The second thing Jesus says is that we are to go out poor.  Imagine going on your next trip with no wallet and no suitcase.  What we will find, of course, is that the more poor, vulnerable and dependent we are, the more we are able to see God at work and to trust in his divine providence.  Christianity can never be ultimately about seeking security, insurance and self-sufficiency.  No, it is a radical dependence and focus upon God and others.  This summer, I gave three KU college students and three of our seminarians at our inner city prayer and action mission in KCK the task of trying to feed 60 high school kids for 5 days with $500.  That's less than $10 a week or $2 a day, and yes, there were lots of hungry boys in the group.  I gave them an impossible task, but by the end of the fourth week of our prayer and action mission experience, the group only spent $200 a week.  By asking for help, and letting people know what we were doing, the group realized how many resources were out there.  Even though we were in a poor area of Kansas City, Kansas painting houses and doing yardwork, still the donations kept coming in, and we had to give our leftover to someone else.

Thirdly, Jesus says to stay in the same place until we leave.  I have to admit, that for quite a while, I laughed at this line in the Gospel, like it was a mistranslation or the most redundant and least helpful phrase in the Bible.  I usually dismissed the line as unimportant.  But I've had others explain to me that Jesus is giving great advice here, against people who always think the grass is greener on the other side.  This is a spiritual mistake, to think that if this or that external circumstance is changed, then I will be holy.  We often times feel limited where we are, when the truth is there is every opportunity to love and to preach, sanctify and build up in the exact circumstances in which we find ourselves.  So we find in the end that this is profound spiritual advice.  Stay where you are until you leave.  It means, I think, that unless we find a way to be holy where we are right now, we'll find the same excuses in the next place as well.

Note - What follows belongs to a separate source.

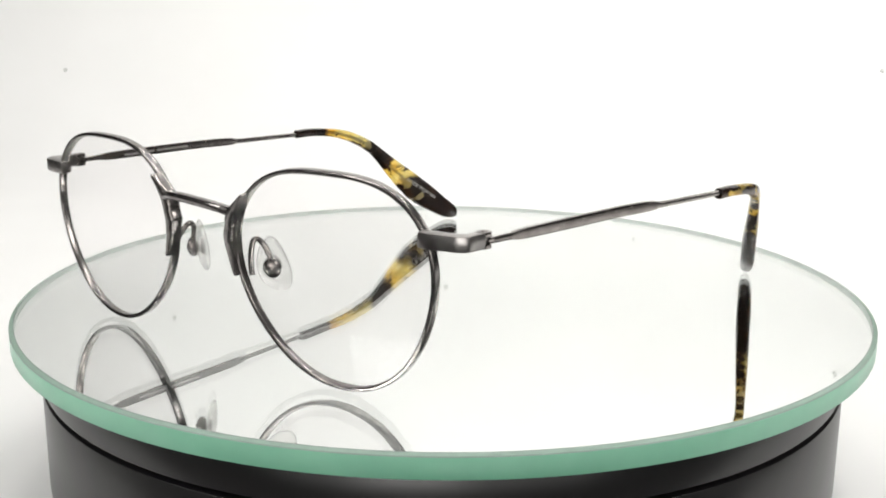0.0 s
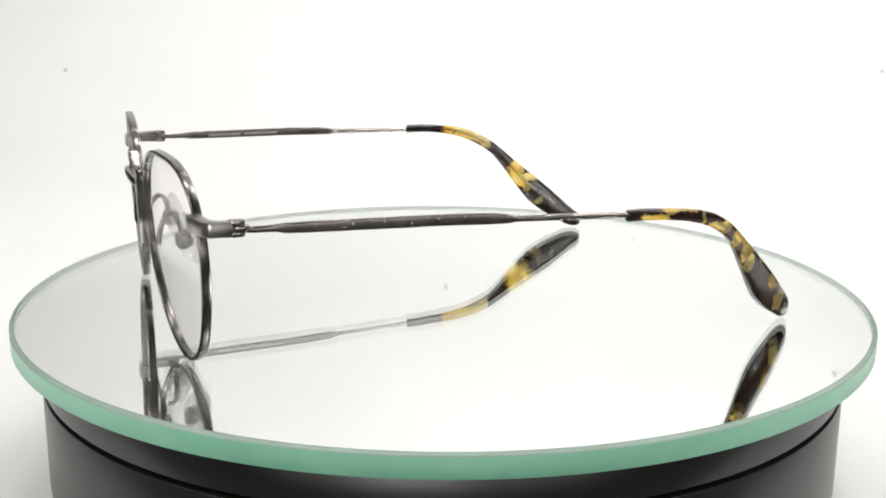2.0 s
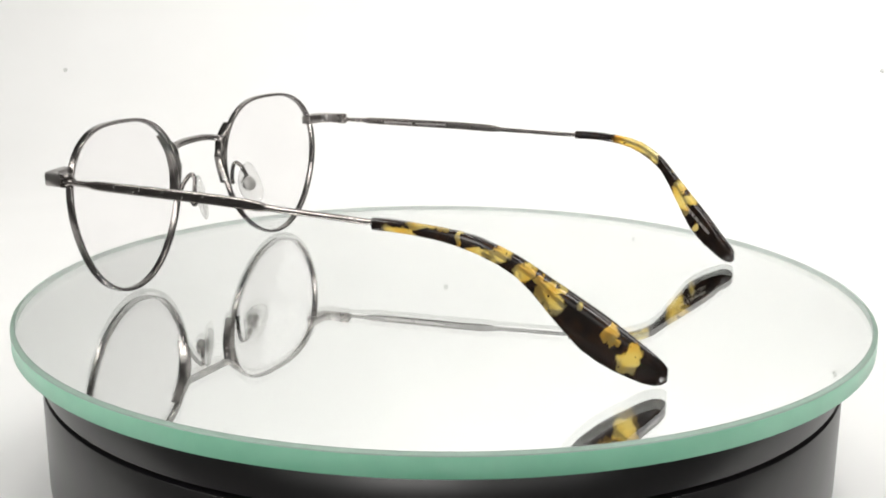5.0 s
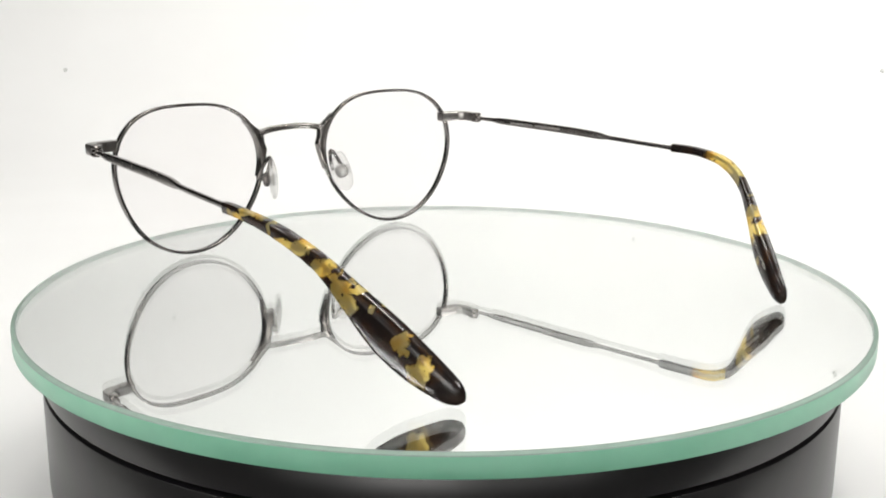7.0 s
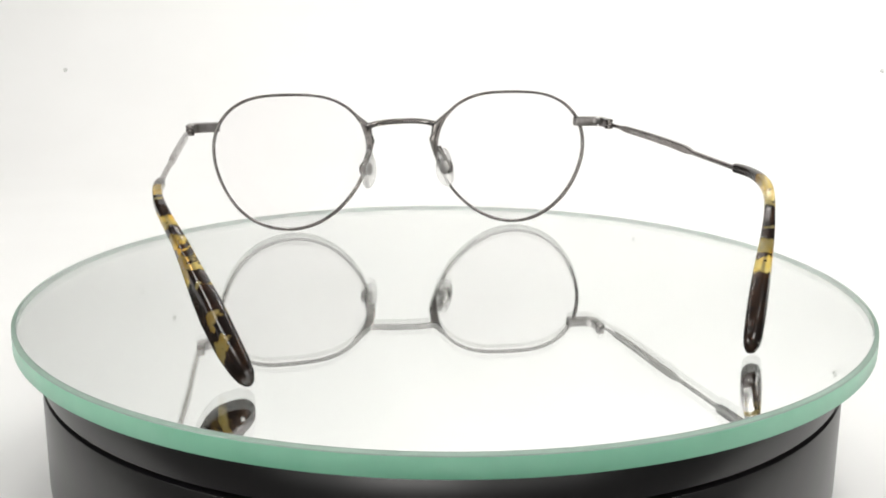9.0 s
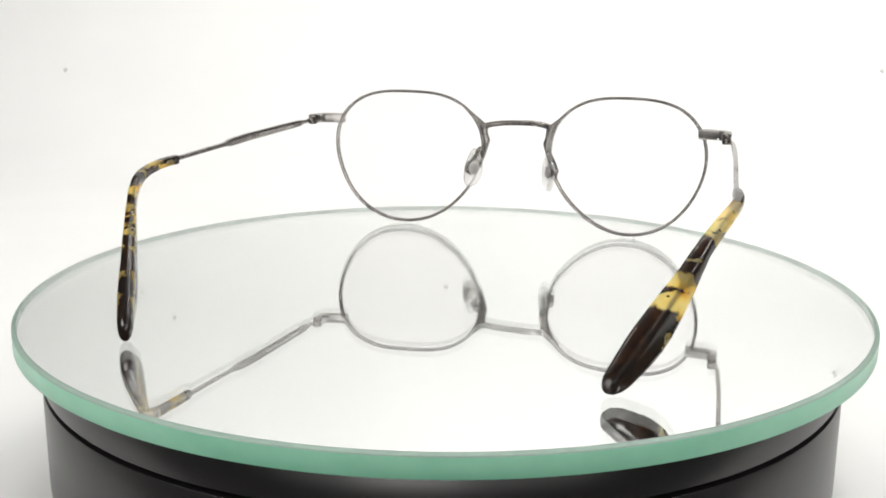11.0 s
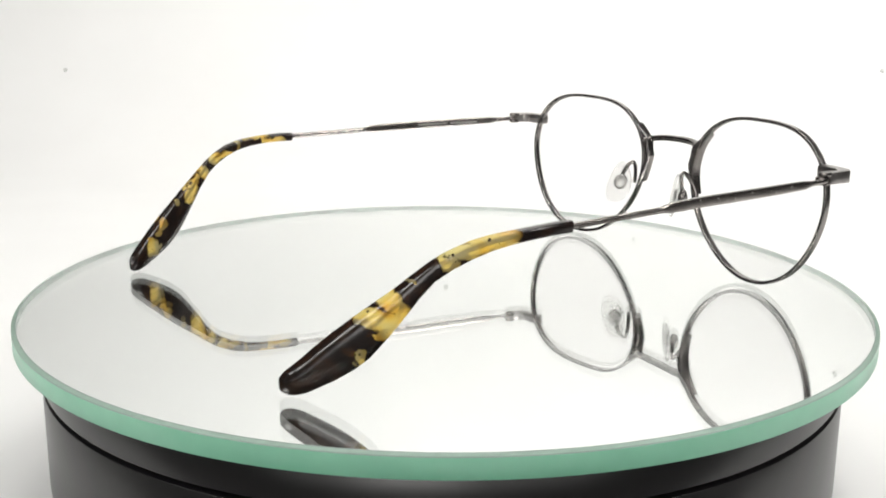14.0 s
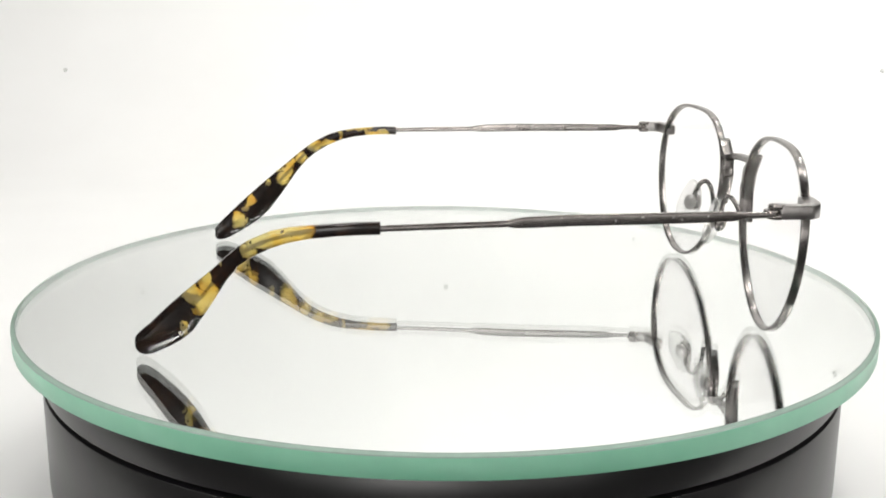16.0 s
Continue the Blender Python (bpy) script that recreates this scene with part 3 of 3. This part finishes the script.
def eyeglasses():
    top = tagged(new("eyeglasses"), "round antique pewter eyeglasses with tortoiseshell temple tips open on glass", "eyeglasses")
    for s in (-1, 1):
        rim(s, top)
        lens(s, top)
        end_piece(s, top)
        nose_pad(s, top)
        arm, tip = temple(s, top)
        if s > 0:
            lettering(s, arm, "MADE IN JAPAN", (-120.6, 15.6), (-130.6, 7.4), 1.5)
    bridge(top)
    return top


GLASSES = eyeglasses()


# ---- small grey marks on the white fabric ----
# added grey discs, placed along camera rays, some by way of the mirror
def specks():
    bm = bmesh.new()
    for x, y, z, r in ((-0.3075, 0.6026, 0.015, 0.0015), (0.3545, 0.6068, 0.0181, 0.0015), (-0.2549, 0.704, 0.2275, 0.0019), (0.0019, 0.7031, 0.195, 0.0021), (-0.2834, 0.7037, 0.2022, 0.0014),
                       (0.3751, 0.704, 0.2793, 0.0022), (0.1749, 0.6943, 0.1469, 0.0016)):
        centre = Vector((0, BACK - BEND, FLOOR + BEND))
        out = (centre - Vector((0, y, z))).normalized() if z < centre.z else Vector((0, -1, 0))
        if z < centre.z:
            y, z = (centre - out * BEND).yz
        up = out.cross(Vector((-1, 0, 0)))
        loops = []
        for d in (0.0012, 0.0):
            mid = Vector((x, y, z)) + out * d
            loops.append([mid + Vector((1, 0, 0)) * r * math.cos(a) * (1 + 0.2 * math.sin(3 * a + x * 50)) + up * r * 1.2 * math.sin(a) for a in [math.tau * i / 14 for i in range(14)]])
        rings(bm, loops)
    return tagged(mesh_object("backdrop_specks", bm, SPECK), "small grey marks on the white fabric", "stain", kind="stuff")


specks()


def motions():
    rate = -14.2011
    glasses_rows, disc_rows = [], []
    for i in range(33):
        t = i * 0.5
        turn = pose(0, 0, 0, 0, 0, rate * (t - 8.0))
        glasses_rows.append((t, turn @ pose(-0.02887, 0.06227, 0.0, 0, 0, 24.949)))
        a = math.pi + radians(rate * t)
        disc_rows.append((t, pose(0.00016 + 0.00028 * math.cos(a), 0.0003 + 0.00028 * math.sin(a), 0, 0, 0, rate * (t - 8.0))))
    walk(GLASSES, glasses_rows)
    walk(DISC, disc_rows)


motions()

May the Lord's good advice and instructions take away our excuses for not fulfilling the apostolic mission he has entrusted to each one of us.  Instead of shying away from it, let us embrace it again joyfully, and find new ways to teach by what we say and do, to battle against evil with all our heart, mind and strength, and so drive it out of the world, and to make God's kingdom more real and visible through our service in the Church.  Amen.

Saturday, July 7, 2012

14th Sunday B

Homily
14th Sunday in Ordinary Time B
St. Lawrence Catholic Campus Center at the University of Kansas
8 July 2012
Daily Readings

As priests we get asked a lot why we move around so much.  By that the question means - why do you travel and why do you get new assignments so often?  Why don't you just stay put, and why doesn't the bishop just let you stay put?  Well, if you have a priest you don't particularly care for, you might be asking the opposite question, but if you'll humor me, we'll stick tonight with the first question.  Why do priests travel so much and change assignments so much?

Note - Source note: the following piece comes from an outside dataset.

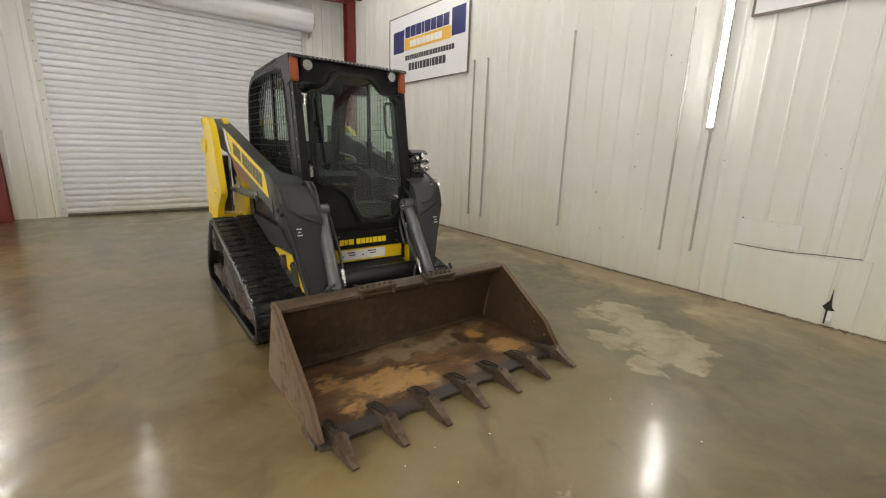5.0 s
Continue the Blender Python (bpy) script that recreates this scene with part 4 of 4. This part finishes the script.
# ---- cab ----
CAB_OUT = [(-0.16, 1.08), (-0.148, 1.464), (-0.128, 1.62), (-0.1, 1.73), (-0.06, 1.81), (-0.005, 1.873), (0.06, 1.912), (0.15, 1.933), (0.5, 1.957), (0.86, 1.968), (1.02, 1.968), (1.045, 1.8), (1.085, 1.5), (1.15, 1.06)]
CAB_IN = [(-0.085, 1.13), (-0.075, 1.46), (-0.058, 1.6), (-0.032, 1.7), (0.002, 1.775), (0.045, 1.83), (0.095, 1.868), (0.17, 1.89), (0.5, 1.905), (0.8, 1.905), (0.895, 1.885), (0.94, 1.78), (0.985, 1.5), (1.05, 1.11)]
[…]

The answer lies in the priest's commitment to celibacy and obedience.  Although a spiritual father and a true shepherd, and so tied to a particular parish or mission that he is to serve, the priest also belongs to the greater diocese and indeed to the greater church, and has a prophetic dimension to his priesthood that he must fulfill.  He does this in imitation of Jesus, who moved around very freely because he was celibate and poor, and so did not need to make major plans in order to move to the next town, but also because he had this prophetic mission to go out and proclaim the good news elsewhere.  In tonight's Gospel, Jesus hits his hometown and does not receive a hero's welcome.  In this case, familiarity breeded contempt, and Jesus' deeds and words were met with a complete lack of faith.  In this Gospel story, we see the wisdom of moving priests in our Church's tradition.  It is not proper for a priest himself to get comfortable and happy with his parish, nor is it proper for the parish to do vice versa with her priest.  Although we do not take a formal vow of poverty as diocesan priests like our religious brethren, we are expected to be free enough from possessions to be able to move from parish to parish in short order, taking next to nothing with us when we go.  This is in the end one way of avoiding the worst possible situation that we see in the Gospel, which is having a flock unable to listen to a prophetic word or see a prophetic sign, because they are too familiar with the prophet.

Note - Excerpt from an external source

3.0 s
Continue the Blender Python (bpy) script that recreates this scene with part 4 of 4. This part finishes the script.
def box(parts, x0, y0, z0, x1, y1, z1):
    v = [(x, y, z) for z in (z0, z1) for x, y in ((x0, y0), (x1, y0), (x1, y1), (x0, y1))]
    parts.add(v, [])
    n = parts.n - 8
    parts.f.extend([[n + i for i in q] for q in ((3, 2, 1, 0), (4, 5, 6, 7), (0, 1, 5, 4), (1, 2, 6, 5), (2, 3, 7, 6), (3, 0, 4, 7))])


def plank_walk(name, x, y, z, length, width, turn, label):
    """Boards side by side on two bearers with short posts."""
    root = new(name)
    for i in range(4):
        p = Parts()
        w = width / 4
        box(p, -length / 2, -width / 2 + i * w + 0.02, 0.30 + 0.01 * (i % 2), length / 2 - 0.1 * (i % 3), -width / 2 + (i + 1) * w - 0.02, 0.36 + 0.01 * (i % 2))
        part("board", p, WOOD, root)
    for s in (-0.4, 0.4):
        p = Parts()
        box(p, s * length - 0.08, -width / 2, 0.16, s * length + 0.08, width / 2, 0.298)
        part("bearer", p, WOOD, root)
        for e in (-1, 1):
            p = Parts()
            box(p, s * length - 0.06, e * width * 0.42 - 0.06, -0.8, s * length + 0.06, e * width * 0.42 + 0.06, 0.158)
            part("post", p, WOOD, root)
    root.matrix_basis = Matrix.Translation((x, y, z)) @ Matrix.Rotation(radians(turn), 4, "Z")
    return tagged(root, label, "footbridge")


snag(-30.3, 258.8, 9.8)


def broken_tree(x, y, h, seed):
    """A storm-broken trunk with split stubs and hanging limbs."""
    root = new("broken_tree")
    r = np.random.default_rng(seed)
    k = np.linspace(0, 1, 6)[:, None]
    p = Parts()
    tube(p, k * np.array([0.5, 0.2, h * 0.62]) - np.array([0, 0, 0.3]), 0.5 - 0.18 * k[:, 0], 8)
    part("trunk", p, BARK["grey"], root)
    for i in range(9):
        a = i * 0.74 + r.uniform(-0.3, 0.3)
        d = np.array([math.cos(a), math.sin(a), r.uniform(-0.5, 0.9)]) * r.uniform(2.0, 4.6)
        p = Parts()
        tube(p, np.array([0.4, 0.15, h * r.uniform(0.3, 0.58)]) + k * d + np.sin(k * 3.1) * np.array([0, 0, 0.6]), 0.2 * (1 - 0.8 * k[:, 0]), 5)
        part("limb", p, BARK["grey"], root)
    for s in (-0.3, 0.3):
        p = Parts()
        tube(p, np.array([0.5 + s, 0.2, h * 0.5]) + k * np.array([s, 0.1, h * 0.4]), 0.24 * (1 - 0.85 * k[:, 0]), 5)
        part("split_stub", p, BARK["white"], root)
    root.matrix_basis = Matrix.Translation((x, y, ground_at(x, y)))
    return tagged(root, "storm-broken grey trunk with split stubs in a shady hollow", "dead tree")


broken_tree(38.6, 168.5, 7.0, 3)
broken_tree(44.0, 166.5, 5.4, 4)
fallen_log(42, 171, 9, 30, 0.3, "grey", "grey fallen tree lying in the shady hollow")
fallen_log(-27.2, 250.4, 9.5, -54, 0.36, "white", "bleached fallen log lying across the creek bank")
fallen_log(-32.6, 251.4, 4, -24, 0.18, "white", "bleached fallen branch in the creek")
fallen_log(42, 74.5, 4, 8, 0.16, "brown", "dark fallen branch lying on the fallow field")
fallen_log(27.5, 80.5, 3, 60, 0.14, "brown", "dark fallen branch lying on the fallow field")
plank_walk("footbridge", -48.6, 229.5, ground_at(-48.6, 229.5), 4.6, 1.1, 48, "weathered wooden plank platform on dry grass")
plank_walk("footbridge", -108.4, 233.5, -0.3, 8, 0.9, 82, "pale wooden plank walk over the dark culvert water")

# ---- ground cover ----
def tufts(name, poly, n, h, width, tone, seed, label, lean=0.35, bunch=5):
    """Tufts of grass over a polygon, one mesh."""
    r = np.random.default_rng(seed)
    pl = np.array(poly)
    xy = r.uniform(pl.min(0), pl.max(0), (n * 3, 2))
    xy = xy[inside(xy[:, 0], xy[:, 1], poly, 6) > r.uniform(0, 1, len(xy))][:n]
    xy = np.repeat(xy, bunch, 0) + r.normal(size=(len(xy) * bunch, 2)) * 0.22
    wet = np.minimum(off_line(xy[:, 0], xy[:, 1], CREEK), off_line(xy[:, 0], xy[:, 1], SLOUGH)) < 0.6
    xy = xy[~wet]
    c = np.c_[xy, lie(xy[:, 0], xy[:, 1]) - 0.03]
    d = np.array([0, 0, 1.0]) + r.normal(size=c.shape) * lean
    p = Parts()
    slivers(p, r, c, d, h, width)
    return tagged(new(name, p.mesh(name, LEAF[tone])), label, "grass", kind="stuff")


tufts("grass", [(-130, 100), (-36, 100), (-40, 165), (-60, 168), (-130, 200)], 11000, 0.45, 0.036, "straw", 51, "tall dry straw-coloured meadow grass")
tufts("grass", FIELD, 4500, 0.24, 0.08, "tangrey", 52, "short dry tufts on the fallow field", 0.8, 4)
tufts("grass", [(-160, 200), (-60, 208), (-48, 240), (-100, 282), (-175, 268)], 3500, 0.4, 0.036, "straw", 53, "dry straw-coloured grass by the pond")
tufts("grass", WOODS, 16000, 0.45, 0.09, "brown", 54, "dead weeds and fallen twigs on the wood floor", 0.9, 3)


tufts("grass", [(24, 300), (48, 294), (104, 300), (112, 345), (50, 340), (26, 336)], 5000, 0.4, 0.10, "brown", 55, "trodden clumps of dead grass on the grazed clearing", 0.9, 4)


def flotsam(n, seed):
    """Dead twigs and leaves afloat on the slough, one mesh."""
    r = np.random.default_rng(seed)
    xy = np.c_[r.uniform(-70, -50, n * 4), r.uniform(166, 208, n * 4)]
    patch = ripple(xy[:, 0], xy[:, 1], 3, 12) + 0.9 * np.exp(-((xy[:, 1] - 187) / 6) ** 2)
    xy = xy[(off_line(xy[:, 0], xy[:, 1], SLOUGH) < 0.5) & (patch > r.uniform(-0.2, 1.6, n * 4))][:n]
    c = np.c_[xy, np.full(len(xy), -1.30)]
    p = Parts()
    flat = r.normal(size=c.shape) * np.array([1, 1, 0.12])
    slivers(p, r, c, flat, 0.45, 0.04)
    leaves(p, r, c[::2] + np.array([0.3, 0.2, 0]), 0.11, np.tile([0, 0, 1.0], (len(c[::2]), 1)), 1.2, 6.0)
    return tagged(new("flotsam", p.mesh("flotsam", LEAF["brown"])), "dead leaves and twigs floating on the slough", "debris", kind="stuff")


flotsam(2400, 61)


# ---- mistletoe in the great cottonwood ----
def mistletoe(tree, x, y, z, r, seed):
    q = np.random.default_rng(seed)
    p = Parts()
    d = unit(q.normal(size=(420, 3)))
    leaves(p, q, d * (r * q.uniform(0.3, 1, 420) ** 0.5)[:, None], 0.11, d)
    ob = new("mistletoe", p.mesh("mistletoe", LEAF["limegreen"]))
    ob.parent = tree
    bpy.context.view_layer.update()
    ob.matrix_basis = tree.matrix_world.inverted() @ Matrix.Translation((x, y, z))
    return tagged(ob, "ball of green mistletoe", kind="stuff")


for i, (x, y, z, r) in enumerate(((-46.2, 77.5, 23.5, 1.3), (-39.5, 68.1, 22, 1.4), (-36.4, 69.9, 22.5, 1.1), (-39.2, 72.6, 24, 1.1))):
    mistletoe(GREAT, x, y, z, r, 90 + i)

It is good to say, then, that a priest should be unattached to things and external circumstances and ready to move, in imitation of Jesus.  In a word, a priest should be vulnerable and dependent, or as St. Paul tells us in the second reading, he should be filled with weakness.  St. Paul gives great advice to the Corinthians that every Christian life should be marked not with self-sufficiency nor with conservative fear but with reckless love and profound vulnerability and dependence.  St. Paul reminds us well that the security that we sometimes feel in the middle of our lives is mostly illusory, and the pursuit of it vanity.  He tells us plainly that we are either in survival mode or prophetic mode.  Survival mode is dismayed by every trial or curveball that comes our way.  Prophetic mode welcomes all kinds of suffering as a means by which we attach ourselves to the things that really matter, and allow those things to shine forth from us.  Survival mode tries in vain to make the middle part of our life last forever, while prophetic mode lives in the truth that how we started our lives, and how we will end them, vulnerable and dependent, is who we always are, whether we like it or not.  In this light we see that St. Paul is not just telling us ironic things that sound clever, he is bringing the truth to light.  It is when we are weak that we are living in the truth, and so are strong.  It is when we are weak that we are strong in our relationships with God and one another, and these things in the end are all that matter.

We need look no farther for the perfect demonstration of this humility, vulnerability and dependence than at the Eucharist about to be made present to us here.  If we pause for a moment to imagine what it costs our Lord to make himself fully and immediately present to us here tonight in the most obscure place and in the most humble of ways, we know our Lord is not afraid of weakness.  May we grow strong only by wanting to receive him fruitfully tonight, helped by the intercession of our Blessed Mother, who first received him perfectly because she was aware of nothing but her lowliness.  Amen.